Abetnego Tarigan juga berharap, agar isu lingkungan dimunculkan dalam debat kandidat Presiden mendatang, sehingga masyarakat dapat mengetahui sejauh mana pemahaman serta program kerja pemimpin nasional kedepan yang berpihak pada isu pelestarian lingkungan.

“Masyarakat yang wilayahnya tercemar harus bisa menanyakan itu. Karena persoalan lingkungan tidak bisa dikompensasi dengan uang. Yang bisa adalah pemulihan, yang ini menjadi penting untuk didorong oleh Walhi,” tukas Abetnego.

Walhi menginginkan isu lingkungan menjadi isu strategis yang penting, karena persoalan lingkungan adalah persoalan keamanan non tradisonal yang dapat menciptakan kerusuhan, kemiskinan serta dampak sosial ekonomi lainnya.

“Kita akan lihat juga platform ekonominya seperti apa. Kita dorong itu di 9 Juli yang saya yakin rakyat sudah cerdas, meski bisa saja tidak memilih karena tidak ada yang dianggap tepat. Selanjutnya harus ada sesuatu yang dilakukan seperti politik alternatif, gerakan alternatif, yang intinya isu lingkungan tidak dipinggirkan,” tandasnya.
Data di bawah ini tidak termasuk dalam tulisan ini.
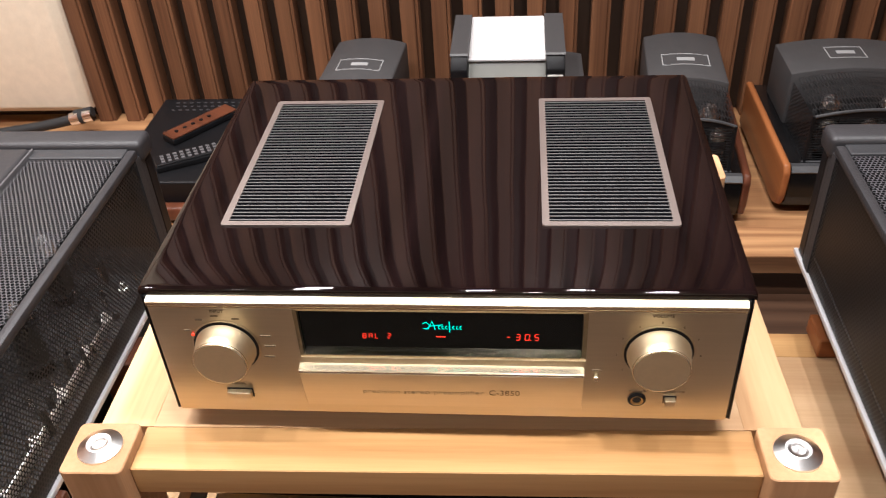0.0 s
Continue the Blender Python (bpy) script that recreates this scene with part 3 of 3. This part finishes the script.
# ---- perforated mono power amplifiers on the side racks ----
def small_tube(x, y, z, r, h, parent, name="valve"):
    v = part(name, lathe([(r * 0.9, 0), (r, h * 0.15), (r, h * 0.72), (r * 0.8, h * 0.88), (r * 0.3, h * 0.98), (r * 0.05, h)], (x, y, z), seg=20), glass, parent, "clear glass valve", smooth=True)
    part("plate", box(x - r * 0.5, x + r * 0.5, y - r * 0.35, y + r * 0.35, z + h * 0.15, z + h * 0.62, 0.001, 1), PLATE_GREY, v)
    part("getter", lathe([(r * 0.84, 0), (r * 0.74, h * 0.1), (r * 0.34, h * 0.2), (r * 0.05, h * 0.225)], (x, y, z + h * 0.73), seg=16), GETTER, v, smooth=True)
    return v


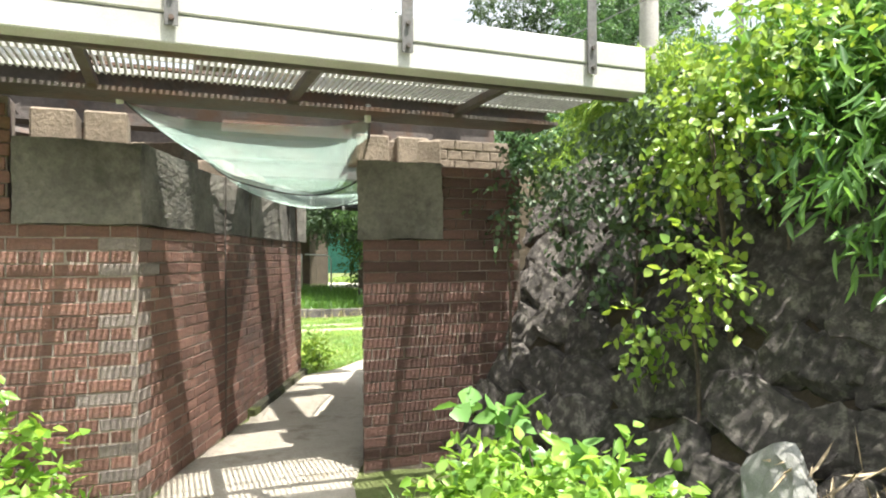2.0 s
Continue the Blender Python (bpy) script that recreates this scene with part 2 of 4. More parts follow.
def net_mat():
    m, nt, b = mat_base("green_net")
    n1 = noise_node(nt, 3.0, 4, 0.6)
    c = ramp(nt, n1.outputs[0], [(0.3, (0.42, 0.6, 0.52)), (0.7, (0.62, 0.78, 0.7))])
    nt.links.new(c.outputs[0], b.inputs["Base Color"])
    b.inputs["Roughness"].default_value = 0.6
    tr = nt.nodes.new("ShaderNodeBsdfTranslucent")
    nt.links.new(c.outputs[0], tr.inputs["Color"])
    tp = nt.nodes.new("ShaderNodeBsdfTransparent")
    mx = nt.nodes.new("ShaderNodeMixShader")
    mx.inputs[0].default_value = 0.55
    nt.links.new(b.outputs[0], mx.inputs[1])
    nt.links.new(tr.outputs[0], mx.inputs[2])
    # fine open weave
    wv = []
    tc = nt.nodes.new("ShaderNodeTexCoord")
    for ax in ("X", "Y"):
        w = nt.nodes.new("ShaderNodeTexWave")
        w.bands_direction = ax
        w.inputs["Scale"].default_value = 26.0
        nt.links.new(tc.outputs["Object"], w.inputs["Vector"])
        wv.append(w)
    mm = nt.nodes.new("ShaderNodeMath")
    mm.operation = "MULTIPLY"
    nt.links.new(wv[0].outputs["Fac"], mm.inputs[0])
    nt.links.new(wv[1].outputs["Fac"], mm.inputs[1])
    hole = ramp(nt, mm.outputs[0], [(0.05, (0, 0, 0)), (0.11, (1, 1, 1))])
    m2 = nt.nodes.new("ShaderNodeMixShader")
    nt.links.new(hole.outputs[0], m2.inputs[0])
    nt.links.new(mx.outputs[0], m2.inputs[1])
    nt.links.new(tp.outputs[0], m2.inputs[2])
    nt.links.new(m2.outputs[0], nt.nodes["Material Output"].inputs["Surface"])
    return m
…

Sementara Wimar Witoelar berharap masyarakat semakin meningkat pendidikannya, agar semakin memahami hak politiknya yang sangat menentukan arah bangsa kedepan.

“Jangan pilih lagi orang yang membela kepentingan pengusaha di hutan, yang melakukan perusakan lingkungan. Juga orang yang memiliki rekam jejak melakukan pelanggaran hukum dan hak asasi manusia,” pungkas Wimar.